Using this construction, any $(\psi,U)\in\mathcal{A}$ can be uniquely analytically continued along any smooth path in $M$, and one easily verifies that this extension depends only on the homotopy class of the path with fixed endpoints. Since $M$ is simply connected, this means that $\psi$ can be extended uniquely analytically to all of $M$, and hence $\psi:M\to\mathbb{R}^n$ is a smooth map that satisfies $\psi^*(\mathrm{d}x) = \mu$ on all of $M$. Obviously, this is impossible.

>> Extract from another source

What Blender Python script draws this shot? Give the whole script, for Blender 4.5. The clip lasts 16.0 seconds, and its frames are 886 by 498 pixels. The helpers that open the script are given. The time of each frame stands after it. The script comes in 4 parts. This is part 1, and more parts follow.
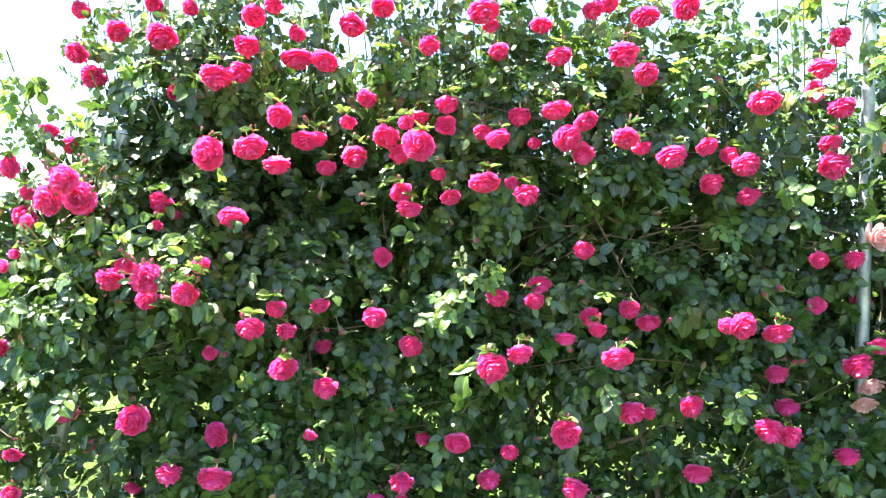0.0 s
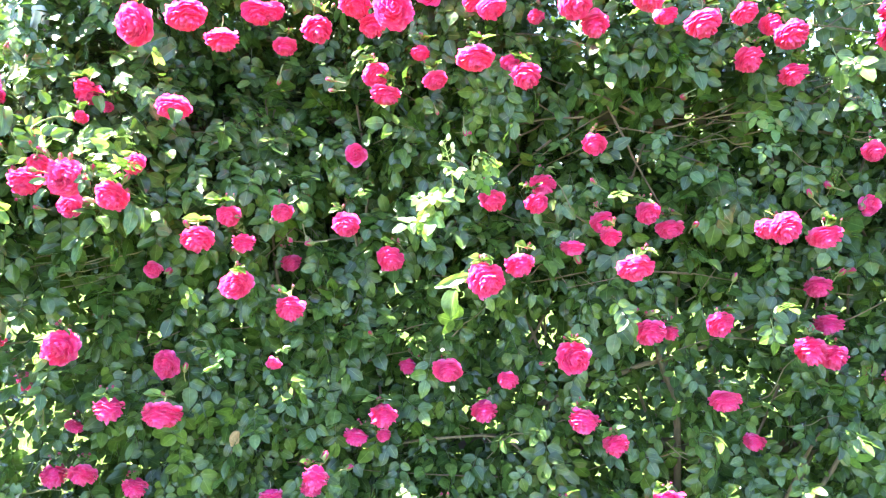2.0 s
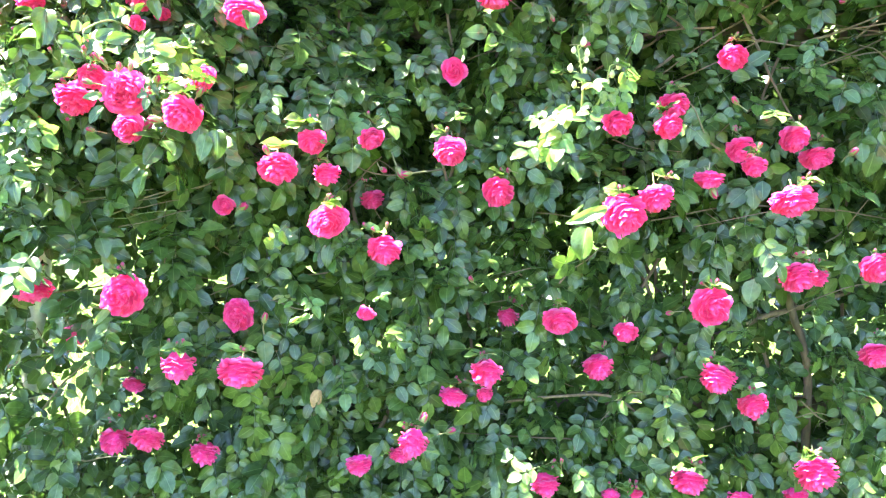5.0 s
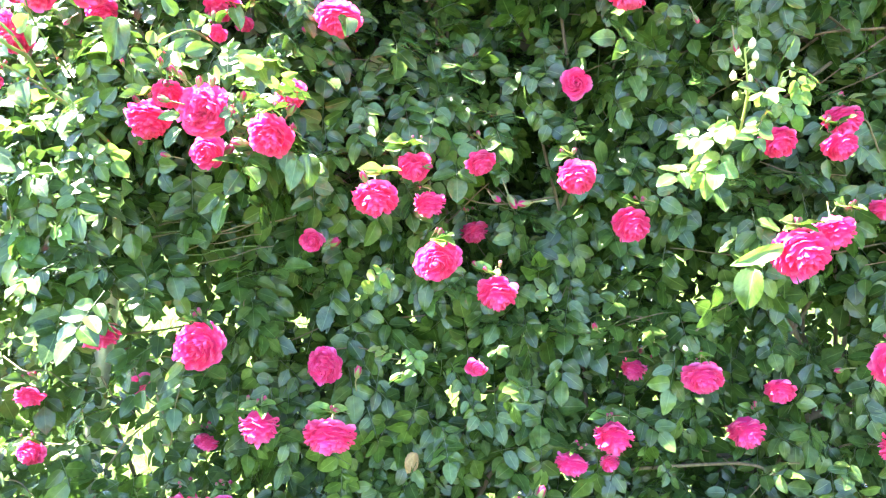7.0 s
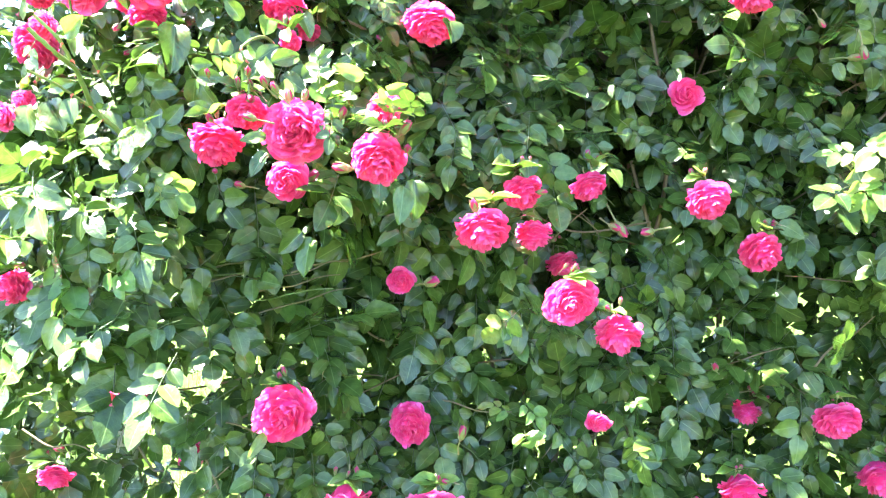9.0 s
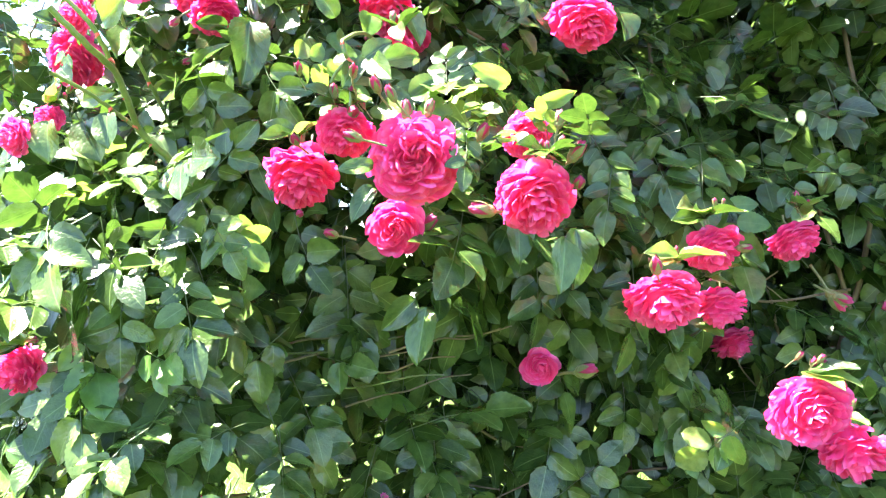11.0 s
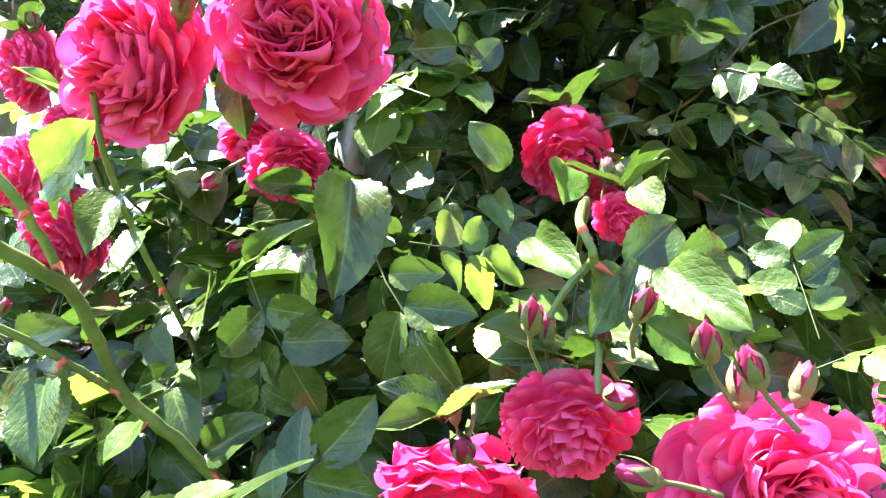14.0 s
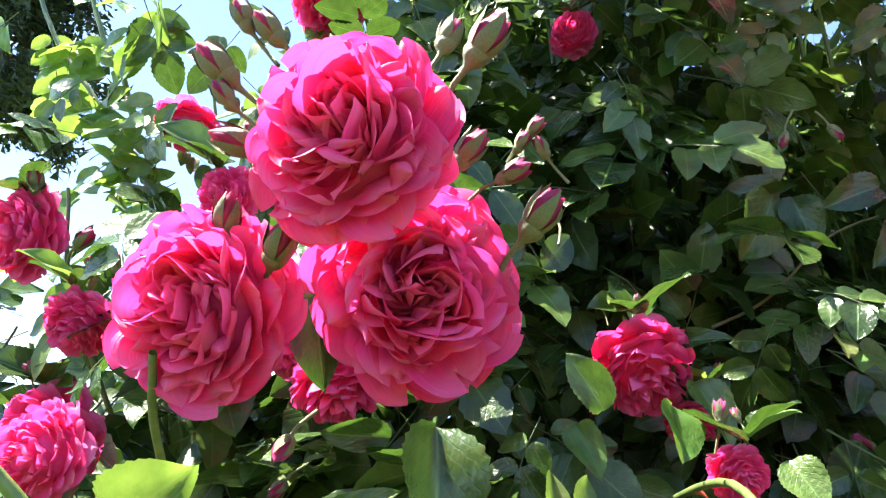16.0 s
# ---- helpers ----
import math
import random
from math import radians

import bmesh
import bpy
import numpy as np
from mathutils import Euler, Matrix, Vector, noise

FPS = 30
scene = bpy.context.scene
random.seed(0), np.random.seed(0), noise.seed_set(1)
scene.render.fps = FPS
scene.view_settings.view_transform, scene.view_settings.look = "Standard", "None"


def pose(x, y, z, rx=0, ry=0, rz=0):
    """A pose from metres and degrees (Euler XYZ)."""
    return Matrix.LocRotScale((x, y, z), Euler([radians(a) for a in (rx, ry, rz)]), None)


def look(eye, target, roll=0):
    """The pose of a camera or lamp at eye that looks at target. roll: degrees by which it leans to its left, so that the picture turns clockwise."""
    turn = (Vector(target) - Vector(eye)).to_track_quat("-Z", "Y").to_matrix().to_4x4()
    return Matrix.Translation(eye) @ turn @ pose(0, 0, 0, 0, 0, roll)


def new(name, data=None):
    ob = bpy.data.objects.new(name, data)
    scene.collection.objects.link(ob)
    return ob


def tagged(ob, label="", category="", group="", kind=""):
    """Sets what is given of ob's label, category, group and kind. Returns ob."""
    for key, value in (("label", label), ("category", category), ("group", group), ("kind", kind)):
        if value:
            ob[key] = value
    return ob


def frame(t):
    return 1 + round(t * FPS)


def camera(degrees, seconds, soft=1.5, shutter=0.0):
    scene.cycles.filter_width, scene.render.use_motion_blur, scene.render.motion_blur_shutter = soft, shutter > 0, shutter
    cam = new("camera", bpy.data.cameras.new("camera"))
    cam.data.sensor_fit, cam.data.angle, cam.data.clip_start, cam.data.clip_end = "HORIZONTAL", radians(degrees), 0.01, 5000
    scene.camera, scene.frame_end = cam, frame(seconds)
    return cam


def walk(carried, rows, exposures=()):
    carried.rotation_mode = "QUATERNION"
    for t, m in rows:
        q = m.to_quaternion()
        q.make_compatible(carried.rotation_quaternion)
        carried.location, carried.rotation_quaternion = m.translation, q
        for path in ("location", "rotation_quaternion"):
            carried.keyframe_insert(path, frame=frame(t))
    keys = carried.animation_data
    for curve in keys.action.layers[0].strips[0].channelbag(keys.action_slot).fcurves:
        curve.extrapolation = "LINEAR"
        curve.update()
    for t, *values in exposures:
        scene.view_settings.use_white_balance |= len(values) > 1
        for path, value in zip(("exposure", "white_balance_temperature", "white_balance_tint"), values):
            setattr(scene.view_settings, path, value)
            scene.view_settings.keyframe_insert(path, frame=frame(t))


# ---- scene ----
cam = camera(63.2, 16.0, 1.2)
PATH = [
    (0, (0.045, 0.116, 1.541), (0.005, 2.115, 1.583), 1.7),
    (0.5, (0.049, 0.191, 1.506), (0.019, 2.191, 1.5), 2.3),
    (1, (0.072, 0.315, 1.479), (0.038, 2.315, 1.427), 2.2),
    (1.5, (0.1, 0.389, 1.447), (0.053, 2.387, 1.365), 1.4),
    (2, (0.082, 0.482, 1.428), (0.046, 2.477, 1.3), 0.9),
    (2.5, (0.007, 0.563, 1.411), (0.05, 2.557, 1.252), 0.7),
    (3, (-0.067, 0.614, 1.4), (0.033, 2.602, 1.208), 0.5),
    (3.5, (-0.121, 0.638, 1.394), (0.022, 2.62, 1.169), 0.9),
    (4, (-0.177, 0.665, 1.376), (-0.038, 2.645, 1.128), 1.1),
    (4.2, (-0.18, 0.674, 1.364), (-0.076, 2.655, 1.106), 1.1),
    (6.3, (-0.234, 0.906, 1.355), (-0.395, 2.885, 1.118), 0.4),
    (6.5, (-0.25, 0.924, 1.363), (-0.421, 2.905, 1.141), 0.4),
    (7, (-0.329, 0.992, 1.364), (-0.523, 2.973, 1.166), 0.4),
    (7.5, (-0.442, 1.045, 1.364), (-0.544, 3.034, 1.181), 0.1),
    (8, (-0.517, 1.076, 1.367), (-0.558, 3.069, 1.208), -0.5),
    (8.2, (-0.546, 1.086, 1.374), (-0.567, 3.079, 1.213), -0.7),
    (10.3, (-0.682, 1.368, 1.369), (-0.885, 3.357, 1.341), -0.3),
    (10.5, (-0.695, 1.399, 1.367), (-0.916, 3.386, 1.358), -0.1),
    (11, (-0.763, 1.483, 1.376), (-0.954, 3.474, 1.395), -0.2),
    (11.5, (-0.855, 1.551, 1.401), (-0.946, 3.548, 1.432), -0.9),
    (12, (-0.915, 1.587, 1.413), (-0.935, 3.585, 1.493), -1.9),
    (12.5, (-0.927, 1.628, 1.43), (-0.9, 3.625, 1.536), -1.0),
    (13, (-0.919, 1.746, 1.45), (-0.982, 3.735, 1.655), -0.1),
    (13.5, (-0.909, 1.837, 1.473), (-1.216, 3.788, 1.789), 0.9),
    (14, (-0.94, 1.883, 1.517), (-1.266, 3.814, 1.926), 0.6),
    (14.5, (-0.966, 1.893, 1.546), (-1.243, 3.811, 2.04), 0.3),
    (15, (-0.999, 1.929, 1.579), (-1.206, 3.832, 2.159), 0.0),
    (15.5, (-1.018, 1.927, 1.602), (-1.203, 3.813, 2.241), 0.7),
    (16, (-1.033, 1.916, 1.616), (-1.215, 3.793, 2.284), 1.7),
]
walk(cam, [(t, look(eye, target, roll)) for t, eye, target, roll in PATH], [(0.0, 3.68, 6600, 10), (1.0, 4.3, 6600, 10), (2.0, 4.72, 6600, 10), (4.0, 4.92, 6500, 10), (8.0, 4.97, 6500, 10), (11.0, 4.3, 6700, 10), (13.0, 3.86, 6600, 10), (14.5, 3.55, 6600, 10), (15.5, 3.20, 6550, 10), (16.0, 2.95, 6500, 10)])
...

Brief sketch of slight simplification of Bryant's answer:

Without loss of generality $\mathcal A$ is maximal with respect to the condition that all transition functions are polynomial. Now make a space $\tilde M$ by gluing together $U$ and $V$ whenever $(\phi, U)$ and $(\psi,V)$ are charts such that $\phi$ and $\psi$ agree in $U\cap V$. This is a smooth manifold (or rather each of its connected components is), because polynomials are so rigid. It is equipped with both a covering projection to $M$ and an immersion in $\mathbb R^n$. So if $M$ is simply connected then $M$ immerses in $\mathbb R^n$. If $M$ is also compact and $n>0$ then this is impossible.

Let me develop Robert Bryant's answer : if $M$ is a simply-connected manifold of dimension $n$ with a polynomial atlas, then there exists a local isomorphism $M \rightarrow \mathbb{R}^n$. Conversely, such a local isomorphism yields a polynomial atlas.

Indeed let $\mathcal{F} \subseteq \mathcal{C}^{\infty}_M$ be the subsheaf of polynomial functions (with respect to the given atlas). Then the pair $(M,\mathcal{F})$ is locally isomorphis to an open subset $U$ of $\mathbb{R}^n$ together with the constant sheaf associated to $\mathbb{R}[X_1,\dots,X_n]$. Thus $\mathcal{F}$ is a local system.

Since $M$ is simply-connected, the locally constant sheaf of $\mathbb{R}$-algebras $\mathcal{F}$ is constant. Thus there is an isomorphism $\mathbb{R}[X_1,\dots,X_n]_M \simeq \mathcal{F}$. The images of $X_1,\dots,X_n$ are smooth functions on $M$, which give a local isomorphism $M \rightarrow \mathbb{R}^n$ (compatible with the polynomial atlas).

Note that the map $M \rightarrow \mathbb{R}^n$ has open non-empty image, hence non-compact image if $n >0$. Thus such a $M$ is never compact for $n>0$.